Exactly reproduce each line of the listing that follows.
+++ Information supplied
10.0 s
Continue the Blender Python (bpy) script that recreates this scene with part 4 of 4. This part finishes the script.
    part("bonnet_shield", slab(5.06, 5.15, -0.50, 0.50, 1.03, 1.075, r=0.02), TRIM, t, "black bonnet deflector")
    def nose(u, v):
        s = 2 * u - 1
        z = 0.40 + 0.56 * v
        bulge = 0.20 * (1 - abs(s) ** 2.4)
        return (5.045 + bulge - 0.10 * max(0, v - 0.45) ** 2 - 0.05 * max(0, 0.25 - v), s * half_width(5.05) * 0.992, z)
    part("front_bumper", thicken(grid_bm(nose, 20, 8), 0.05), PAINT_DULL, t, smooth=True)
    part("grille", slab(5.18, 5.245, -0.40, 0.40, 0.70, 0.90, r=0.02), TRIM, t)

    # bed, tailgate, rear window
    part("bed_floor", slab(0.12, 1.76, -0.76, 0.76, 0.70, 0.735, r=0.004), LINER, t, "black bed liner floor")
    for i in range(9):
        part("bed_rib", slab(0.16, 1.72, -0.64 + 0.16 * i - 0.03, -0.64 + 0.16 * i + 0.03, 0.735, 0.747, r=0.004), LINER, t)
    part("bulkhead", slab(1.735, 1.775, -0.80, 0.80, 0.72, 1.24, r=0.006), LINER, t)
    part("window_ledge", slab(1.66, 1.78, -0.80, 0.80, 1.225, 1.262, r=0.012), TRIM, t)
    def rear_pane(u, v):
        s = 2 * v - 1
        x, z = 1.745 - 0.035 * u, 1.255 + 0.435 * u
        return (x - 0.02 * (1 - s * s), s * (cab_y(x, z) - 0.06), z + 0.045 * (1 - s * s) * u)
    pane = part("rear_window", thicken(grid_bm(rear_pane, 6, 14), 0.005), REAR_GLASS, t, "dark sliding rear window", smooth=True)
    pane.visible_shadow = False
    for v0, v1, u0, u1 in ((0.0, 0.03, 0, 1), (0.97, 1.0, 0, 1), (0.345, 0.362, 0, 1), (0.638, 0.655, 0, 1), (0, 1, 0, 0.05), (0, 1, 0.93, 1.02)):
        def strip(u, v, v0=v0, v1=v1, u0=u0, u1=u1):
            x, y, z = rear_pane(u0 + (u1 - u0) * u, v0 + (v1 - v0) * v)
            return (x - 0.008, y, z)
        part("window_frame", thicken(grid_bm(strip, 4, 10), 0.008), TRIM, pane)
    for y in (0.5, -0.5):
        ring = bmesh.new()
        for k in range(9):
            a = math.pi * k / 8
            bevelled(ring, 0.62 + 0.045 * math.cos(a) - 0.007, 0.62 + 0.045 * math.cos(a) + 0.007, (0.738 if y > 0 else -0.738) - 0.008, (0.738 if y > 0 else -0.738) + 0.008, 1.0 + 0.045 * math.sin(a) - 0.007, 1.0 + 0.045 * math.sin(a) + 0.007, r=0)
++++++
Expected output>
10.0 s
Continue the Blender Python (bpy) script that recreates this scene with part 4 of 4. This part finishes the script.
    part("bonnet_shield", slab(5.06, 5.15, -0.50, 0.50, 1.03, 1.075, r=0.02), TRIM, t, "black bonnet deflector")
    def nose(u, v):
        s = 2 * u - 1
        z = 0.40 + 0.56 * v
        bulge = 0.20 * (1 - abs(s) ** 2.4)
        return (5.045 + bulge - 0.10 * max(0, v - 0.45) ** 2 - 0.05 * max(0, 0.25 - v), s * half_width(5.05) * 0.992, z)
    part("front_bumper", thicken(grid_bm(nose, 20, 8), 0.05), PAINT_DULL, t, smooth=True)
    part("grille", slab(5.18, 5.245, -0.40, 0.40, 0.70, 0.90, r=0.02), TRIM, t)

    # bed, tailgate, rear window
    part("bed_floor", slab(0.12, 1.76, -0.76, 0.76, 0.70, 0.735, r=0.004), LINER, t, "black bed liner floor")
    for i in range(9):
        part("bed_rib", slab(0.16, 1.72, -0.64 + 0.16 * i - 0.03, -0.64 + 0.16 * i + 0.03, 0.735, 0.747, r=0.004), LINER, t)
    part("bulkhead", slab(1.735, 1.775, -0.80, 0.80, 0.72, 1.24, r=0.006), LINER, t)
    part("window_ledge", slab(1.66, 1.78, -0.80, 0.80, 1.225, 1.262, r=0.012), TRIM, t)
    def rear_pane(u, v):
        s = 2 * v - 1
        x, z = 1.745 - 0.035 * u, 1.255 + 0.435 * u
        return (x - 0.02 * (1 - s * s), s * (cab_y(x, z) - 0.06), z + 0.045 * (1 - s * s) * u)
    pane = part("rear_window", thicken(grid_bm(rear_pane, 6, 14), 0.005), REAR_GLASS, t, "dark sliding rear window", smooth=True)
    pane.visible_shadow = False
    for v0, v1, u0, u1 in ((0.0, 0.03, 0, 1), (0.97, 1.0, 0, 1), (0.345, 0.362, 0, 1), (0.638, 0.655, 0, 1), (0, 1, 0, 0.05), (0, 1, 0.93, 1.02)):
        def strip(u, v, v0=v0, v1=v1, u0=u0, u1=u1):
            x, y, z = rear_pane(u0 + (u1 - u0) * u, v0 + (v1 - v0) * v)
            return (x - 0.008, y, z)
        part("window_frame", thicken(grid_bm(strip, 4, 10), 0.008), TRIM, pane)
    for y in (0.5, -0.5):
        ring = bmesh.new()
        for k in range(9):
            a = math.pi * k / 8
            bevelled(ring, 0.62 + 0.045 * math.cos(a) - 0.007, 0.62 + 0.045 * math.cos(a) + 0.007, (0.738 if y > 0 else -0.738) - 0.008, (0.738 if y > 0 else -0.738) + 0.008, 1.0 + 0.045 * math.sin(a) - 0.007, 1.0 + 0.045 * math.sin(a) + 0.007, r=0)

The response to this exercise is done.